Schools minister Nick Gibb has announced plans to create a statutory new system to assess the progress of low-attaining pupils.
The government has set up a review panel, to be led by the executive head of a special school, that will investigate how best to assess around 50,000 key stage one and two pupils whose ability is too low to take national curriculum tests.
They include those with special educational needs.
The panel has been asked to find “a solution for a comprehensive statutory assessment for these pupils”, a statement from the Department for Education said.
Mr Gibb said he was concerned that pupils were “at risk of falling into a gap created by a lack of comprehensive assessment for pupils with lower levels of attainment.”
It comes after the government scrapped the national system of assessment, in which children were assessed as being at one of eight national curriculum levels. The review aims to find ways of making sure that the new arrangements for assessment without levels will include assessment of low-attaining pupils.

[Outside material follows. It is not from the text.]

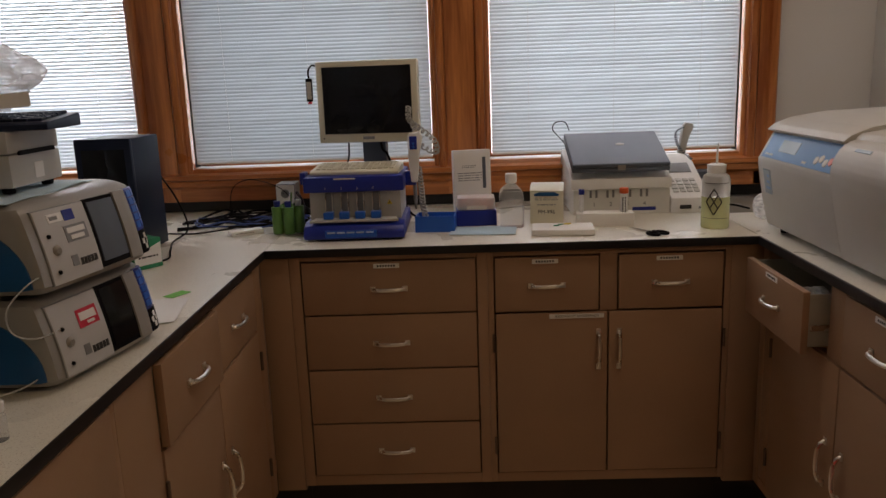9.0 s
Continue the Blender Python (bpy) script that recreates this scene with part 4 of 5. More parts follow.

“The review will consider how best to assess the attainment and progress of this group of pupils so that parents know how their children are doing and schools can be given appropriate credit for the work they do to support their pupils,” the DfE statement said.
Diane Rochford, executive headteacher of the John F Kennedy School in east London, will lead the review.
“Parents of pupils of all abilities have the right to know how their children are progressing at school,” Mr Gibb said. “This review will help establish accurate information which they can use to hold their school to account.”